Material provided:
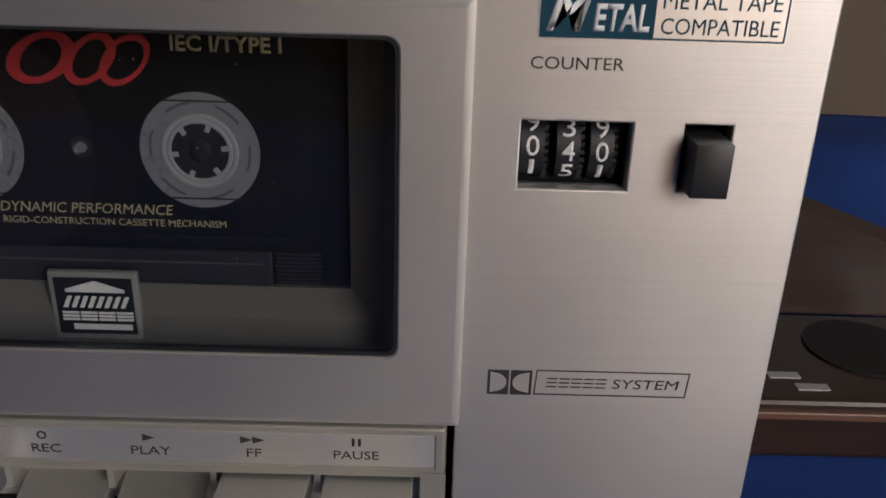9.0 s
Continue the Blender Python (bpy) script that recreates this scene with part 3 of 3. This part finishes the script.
def key(cx, pressed, insert, tone):
    """A long key with a stepped edge, a pale front frame and a coloured insert; a pressed one is turned down about its root."""
    turn = Matrix.Translation((0, 1.2, 3.84)) @ pose(0, 0, 0, 18.1 if pressed else -1.6, 0, 0) @ Matrix.Translation((0, -1.2, -3.84))
    f = -2.70 if pressed else -2.34

    def turned(bm):
        bmesh.ops.transform(bm, matrix=turn, verts=bm.verts)
        return bm

    half = f * 0.46
    body = bmesh.new()
    side = [(half + 0.02, 3.845), (f + 0.03, 3.845), (f, 3.80), (f, 3.36), (f + 0.1, 3.32), (half + 0.02, 3.32)]
    loft([[(cx + s * w, y, z) for y, z in side] for s, w in ((-1, 0.74), (-1, 0.77), (1, 0.77), (1, 0.74))], True, True, body)
    box(body, cx - 0.86, cx + 0.86, half + (0.045 if pressed else 0.0), 0.31, 3.34, 3.815, 0.02)
    top = part("key", turned(body), tone, unit, "grey piano key, pressed down" if pressed else "grey piano key, raised", smooth=20)
    low = bmesh.new()
    ledge = [(half + 0.25, 3.66), (f - 0.06, 3.56), (f - 0.10, 3.53), (f - 0.10, 3.38), (f - 0.05, 3.33), (half, 3.33)]
    loft([[(cx + s * w, y, z) for y, z in ledge] for s, w in ((-1, 0.84), (-1, 0.88), (1, 0.88), (1, 0.84))], True, True, low)
    # pressed keys' lips borrow the darker bezel tone: their shade is put into the colour
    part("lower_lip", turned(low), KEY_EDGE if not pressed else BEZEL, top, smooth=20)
    fr = loft([[(cx + x, y, z) for x, y, z in ((-w, a, zl), (w, a, zl), (w, b, zh), (-w, b, zh))] for w, a, b, zl, zh in
               ((0.78, f, f + 0.04, 3.57, 3.855), (0.78, f - 0.055, f - 0.015, 3.57, 3.855), (0.69, f - 0.055, f - 0.02, 3.66, 3.78), (0.69, f - 0.025, f + 0.005, 3.66, 3.78))])
    part("front_frame", turned(fr), KEY_EDGE, top, "pale front edge")
    part("insert", turned(boxed(cx - 0.71, cx + 0.71, f - 0.03, f + 0.01, 3.655, 3.785)), insert, top, "coloured front insert")
    if insert is KEY_EDGE:
        # dark strip laid on the insert, painting the shade of a groove
        part("insert_groove_shade", turned(boxed(cx - 0.68, cx + 0.68, f - 0.034, f - 0.029, 3.735, 3.785)), SLOT_SHADE, top)


for k, cx in enumerate(KEY_X):
    key(cx, k in (2, 3), (TEAL, KEY_EDGE, CRIMSON, KEY_EDGE, KEY_EDGE, KEY_EDGE)[k], KEY)


def tri(cx, cz, w, h, way):
    if way == "up":
        return prism([(cx - w / 2, cz - h / 2), (cx + w / 2, cz - h / 2), (cx, cz + h / 2)], PY, PY - 0.005)
    return prism([(cx - way * w / 2, cz - h / 2), (cx + way * w / 2, cz), (cx - way * w / 2, cz + h / 2)][::1 if way > 0 else -1], PY, PY - 0.005)


SZ = 4.725
part("symbol", boxed(13.53, 13.72, PY - 0.005, PY, SZ - 0.09, SZ + 0.09), INK, plate)
part("symbol", tri(14.62, SZ + 0.035, 0.20, 0.12, "up"), INK, plate)
part("symbol", boxed(14.52, 14.72, PY - 0.005, PY, SZ - 0.085, SZ - 0.045), INK, plate)
for cx, way in ((16.06, -1), (16.30, -1), (20.22, 1), (22.09, 1), (22.32, 1)):
    part("symbol", tri(cx, SZ, 0.24, 0.16, way), INK, plate)
part("symbol", ring(18.19, SZ, 0.058, 0.092, PY, PY - 0.005, 24), INK, plate)
for cx in (24.13, 24.25):
    part("symbol", boxed(cx - 0.03, cx + 0.03, PY - 0.005, PY, SZ - 0.09, SZ + 0.09), INK, plate)
for words, x0, x1 in (("STOP/EJECT", 13.24, 15.10), ("REW", 15.88, 16.58), ("REC", 17.96, 18.52), ("PLAY", 19.86, 20.62), ("FF", 22.08, 22.36), ("PAUSE", 23.75, 24.62)):
    lettering(words, x0, x1, 4.43, 0.19, PY, INK, plate)

shift(unit, -0.06, 0.12, -0.04)

part("speck", disc(10.60, 4.62, 0.018, Y, Y - 0.004, 10), INK, panel)
part("speck", disc(12.93, 4.83, 0.02, PY, PY - 0.004, 10), INK, plate)
# ---- the cassette in the holder ----
CY = 1.10
tape = thing("cassette_tape", 19.23, 1.3, 7.0, "smoked black audio cassette with gold print in the holder", "cassette")
SHELL_Y = CY + 0.02
bm = bmesh.new()
box(bm, 14.20, 24.26, SHELL_Y, 2.3, 6.98, 13.0, 0.05)
shell = part("shell", bm, SHELL, tape, "smoked black plastic shell")
part("ridge", boxed(15.95, 22.55, SHELL_Y - 0.1, SHELL_Y, 6.99, 8.18, 0.05), RIDGE, shell)
part("ridge_line", boxed(16.1, 22.4, SHELL_Y - 0.106, SHELL_Y - 0.1, 7.92, 7.95), GREY_INK, shell)
for zz in (11.02, 9.20, 8.42):
    part("seam", boxed(14.9, 23.3, SHELL_Y - 0.022, SHELL_Y - 0.016 if zz > 9 else SHELL_Y, zz - 0.015, zz + 0.015), DARK, shell)
for x0 in (14.95, 22.62):
    for q in range(9):
        part("grip_rib", boxed(x0, x0 + 0.85, SHELL_Y - 0.02, SHELL_Y, 7.42 + q * 0.085, 7.455 + q * 0.085), RIDGE, shell)
part("tape_pack", disc(17.10, 10.1, 2.36, SHELL_Y - 0.003, SHELL_Y, 96), PACK, tape, "dark brown wound tape")
for cx in (17.10, 21.35):
    reel = part("reel", ring(cx, 10.1, 0.56, 1.08, SHELL_Y - 0.012, SHELL_Y - 0.006, 72), REEL, tape, "milky plastic reel")
    part("hub", loft([circle(cx, 10.1, r, y, 60) for r, y in ((0.70, SHELL_Y - 0.012), (0.68, SHELL_Y - 0.05), (0.63, SHELL_Y - 0.05), (0.60, SHELL_Y - 0.02), (0.57, SHELL_Y - 0.06), (0.53, SHELL_Y - 0.06), (0.51, SHELL_Y - 0.014))]), REEL_LIGHT, reel, "glossy white hub", smooth=25)
    # the shell is solid here; a near-black disc paints the darkness of the hole
    part("hub_hole_shade", disc(cx, 10.1, 0.56, SHELL_Y - 0.008, SHELL_Y - 0.004, 48), DARK, reel)
    for q in range(6):
        a = radians(60 * q + (8 if cx < 19 else 22))
        t_bm = boxed(-0.05, 0.05, SHELL_Y - 0.05, SHELL_Y - 0.01, 0.39, 0.54, 0.015)
        bmesh.ops.transform(t_bm, matrix=Matrix.Translation((cx, 0, 10.1)) @ pose(0, 0, 0, 0, math.degrees(a), 0), verts=t_bm.verts)
        part("tooth", t_bm, REEL_LIGHT, reel)
        arc = [(cx + r * math.cos(b), 10.1 + r * math.sin(b)) for r, bs in ((0.87, range(-16, 17, 4)), (0.92, range(16, -17, -4))) for b in [a + radians(30 + d) for d in bs]]
        # slots are not cut: darker arcs on the reel paint their shade
        part("slot", prism(arc[::-1], SHELL_Y - 0.015, SHELL_Y - 0.012), SLOT_SHADE, reel)
screw = part("screw", loft([circle(19.22, 10.12, r, y, 24) for r, y in ((0.20, SHELL_Y - 0.004), (0.19, SHELL_Y - 0.03), (0.15, SHELL_Y - 0.03), (0.12, SHELL_Y - 0.01))], cap_last=True), material("dark_steel_screw", (0.10, 0.10, 0.105), 0.3, 0.8), tape, smooth=30)
part("screw_head", disc(19.22, 10.12, 0.10, SHELL_Y - 0.025, SHELL_Y - 0.01, 20), CHROME, screw)
TY = SHELL_Y - 0.006
shapes(16.72, 17.80, 11.84, 12.12, "iiiiiii", TY, GOLD, shell, 0.10, 0.35, "gold_mark", 0.1)
part("gold_mark", ring(16.45, 11.98, 0.14, 0.19, TY, TY - 0.006, 24), GOLD, shell)
for q in range(3):
    a = radians(90 + 120 * q)
    part("gold_mark", ring(16.45 + 0.075 * math.cos(a), 11.98 + 0.075 * math.sin(a), 0.028, 0.062, TY - 0.001, TY - 0.006, 16), GOLD, shell)
# the red product mark: a broad slanted ring and two narrower ones that overlap it
for cx, half, r0, lift in ((18.74, 0.58, 0.34, 0.0), (19.58, 0.42, 0.27, 0.004), (20.18, 0.40, 0.31, 0.008)):
    loops = []
    for w, h, yy in ((r0, 0.34, TY), (r0, 0.34, TY - 0.004 - lift), (half, 0.46, TY - 0.004 - lift), (half, 0.46, TY)):
        loops.append([(cx + w * math.cos(2 * math.pi * k / 40) + 0.5 * h * math.sin(2 * math.pi * k / 40), yy, 11.70 + h * math.sin(2 * math.pi * k / 40)) for k in range(40)])
    part("red_mark", loft(loops, close=True), RED, shell)
lettering("IEC I/TYPE I", 20.98, 22.90, 12.02, 0.28, TY, GOLD, shell, "lettering", 0, 0.025)
lettering("B", 15.66, 15.92, 9.48, 0.28, TY, GOLD, shell, "lettering", 0, 0.02)
lettering("DYNAMIC PERFORMANCE", 17.56, 20.76, 8.95, 0.20, TY, GOLD, shell, "lettering", 0.2)
lettering("PRECISION RIGID-CONSTRUCTION CASSETTE MECHANISM", 16.58, 21.72, 8.69, 0.135, TY, GOLD, shell)

# dust on the cassette
for k in range(16):
    dx, dz, dr = random.uniform(15.0, 23.8), random.uniform(7.5, 9.3) if k % 3 else random.uniform(9.0, 12.0), random.uniform(0.008, 0.02)
    part("dust_speck", disc(dx, dz, dr, SHELL_Y - 0.112, SHELL_Y - 0.108, 7), REEL_LIGHT, shell)
part("scratch", boxed(16.0, 16.05, TY - 0.006, TY, 9.56, 9.70), GREY_INK, shell)
shift(tape, -0.09, 0.0, -0.10)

Your goal:
Extract all lines from the data in which "that" is found.

Problem solution:
Continue the Blender Python (bpy) script that recreates this scene with part 3 of 3. This part finishes the script.
# the red product mark: a broad slanted ring and two narrower ones that overlap it